VAB型WRX STIを以ってEJ20搭載車の生産が終了
ついに北米仕様のWRXが公開され、そのパワーユニットが2.4L水平対向4気筒ターボを搭載することが明らかとなった。国内仕様についてはその詳細についての発表がないものの、北米仕様と同じく2.4Lターボを採用することが濃厚なのではないかという噂が飛び交っている。 先代WRXでは、EJ20型水平対向4気筒ターボエンジンに6速MTを組み合わせた「WRX STI」と、FA20型水平対向4気筒直噴ターボエンジンに、リニアトロニックCVTとスバル自慢の運転支援システム「アイサイト」を組み合わせた「WRX S4」の2本立てでラインアップされていた。なかでもVAB型WRX STIは、1989年に登場した初代レガシィから長きにわたり搭載されてきた、EJ20型エンジンを搭載する最後のモデルとして、多くのスバルファンを魅了した。
主力エンジンとしてスバルの主要モデルに搭載
EJ20エンジンは前述のとおり、1989年に登場した初代レガシィ(BC/BF型)に搭載され、それまでスバルの基幹モデルであったレオーネに搭載のEA82型水平対向4気筒SOHCエンジンから、一気に当時トップクラスのスペックを誇るパワーユニットとへと進化した。 その後も改良を重ね、続く2代目(BD/BG型))から4代目(BL/BP型)までのレガシィに搭載されたほか、WRC(世界ラリー選手権)で3年連続マニュファクチャラーチャンピオンを獲得した初代インプレッサにも搭載。インプレッサ系では3代目(GC/GF型〜GRB/GVB/GH8型)まで搭載され、WRX STI(VAB型)へと引き継がれた。ほかにもSUVのフォレスターに初代(SF型)から3代目(SH型)まで搭載されたほか、7人乗りのエクシーガ(YA5型)にも搭載されるなど、一時はスバルのすべてのモデルに採用された主力のエンジンであった。
もちろん、世代ごとに大きく進化を遂げているだけではなく、モデルごとに過給機やスペックを変更するなど、同じEJ20という形式ながらそのバリエーションは数知れず存在した。
デビューから終焉まで改良を重ねファンの心をつかんだEJ20ターボ
初代レガシィセダンRS系/GT系/ツーリングワゴンGT系に搭載されたシングルターボ仕様のEJ20インタークーラーターボエンジンは、RS系が220ps、GT系は200psの最高出力を発生。ダイレクトイグニッションや水冷式オイルクーラーを採用するなど、令和となった現在でも十分に通用するスペックを誇る。
WRCで勝利を勝ち取るために開発されたインプレッサWRXには、レガシィ用をさらにパワーアップさせた240ps仕様のEJ20ターボを搭載。

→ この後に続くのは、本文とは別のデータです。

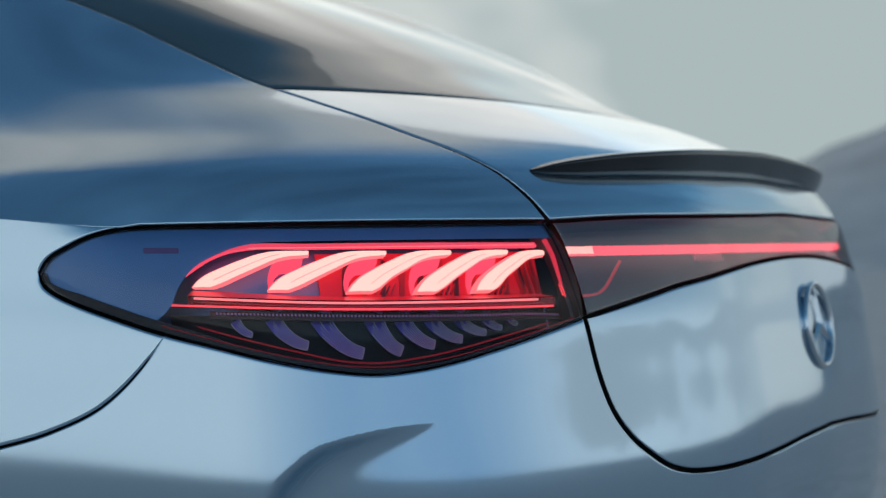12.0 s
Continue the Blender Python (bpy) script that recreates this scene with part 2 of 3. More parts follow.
def profile(zs, ks):
    """A smooth line through (z, k) that holds its end values."""
    zs, ks = np.array(zs, float), np.array(ks, float)
    zs, ks, sl = zs.tolist(), ks.tolist(), np.gradient(ks, zs).tolist()
    n = len(zs)

    def f(z):
        z = min(max(z, zs[0]), zs[-1])
        i = 0
        while i < n - 2 and z > zs[i + 1]:
            i += 1
        h = zs[i + 1] - zs[i]
        t = (z - zs[i]) / h
        return ks[i] * (1 + 2 * t) * (1 - t) ** 2 + h * sl[i] * t * (1 - t) ** 2 + ks[i + 1] * t * t * (3 - 2 * t) + h * sl[i + 1] * t * t * (t - 1)
    return f


PLAN = [(0, -.679), (-.15, -.674), (-.30, -.662), (-.43, -.628), (-.53, -.588), (-.625, -.537), (-.705, -.472), (-.768, -.39), (-.814, -.29), (-.845, -.17), (-.872, 0),
        (-.905, .3), (-.94, .8), (-.95, 1.4), (-.95, 2.2), (-.93, 3.0), (-.86, 3.6), (-.65, 4.0), (-.35, 4.18), (0, 4.22)]
line = [(-x, y) for x, y in PLAN[3:0:-1]] + PLAN
run = [0.0]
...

インタークーラーは空冷式へと改められ、ハイドロリックラッシュアジャスター付きダイレクトプッシュ式バルブ駆動へと変更、4速AT用にはタービンを小径にしてトルク重視型とした220ps仕様も設定された。 インプレッサはこのあとの世代でも空冷インタークーラーシングルターボを継承し、ライバルである三菱ランサーエボリューションとの熾烈なスペック競争へと突入。可変バルブタイミング機構AVCSや等長等爆エキゾーストなどの新しいメカニズム、吸排気系の見直しなどを経て、3代目インプレッサWRX STI(GRB型)では308ps/6400 rpm、43.0kg-m/4400rpmを誇るトップクラスのパワーユニットへと進化し、EJ20最終となるWRX STI(VAB型)へと継承された。 一方レガシィシリーズには、2代目モデルからはインプレッサと同じく空冷式インタークーラーとしつつも、タービンを2基搭載したシーケンシャルツインターボ方式(低速時にはプライマリーターボによるシングルターボのみ過給させ、高負荷になるとセカンダリーターボも過給させてツインターボ状態となる)を採用する。1996年の大幅改良モデルでは、当時の自主規制枠いっぱいの280psを量産2000ccモデルとして初めて達成した。 その後も3代目レガシィにシーケンシャルツインターボ方式を採用したが、ふたつ目のタービンが回り始める前のターボラグ、いわゆるトルクの谷がネックとなっていた。もちろん斜流タービンなどを採用することで、その谷間の解消を図るも、4代目レガシィではチタン製ツインスクロールのシングルターボ方式へ変更。等長等爆エキゾーストにより、それまでのドコドコ音という独特な排気音と別れを告げ、新しいボクサーサウンドが登場した。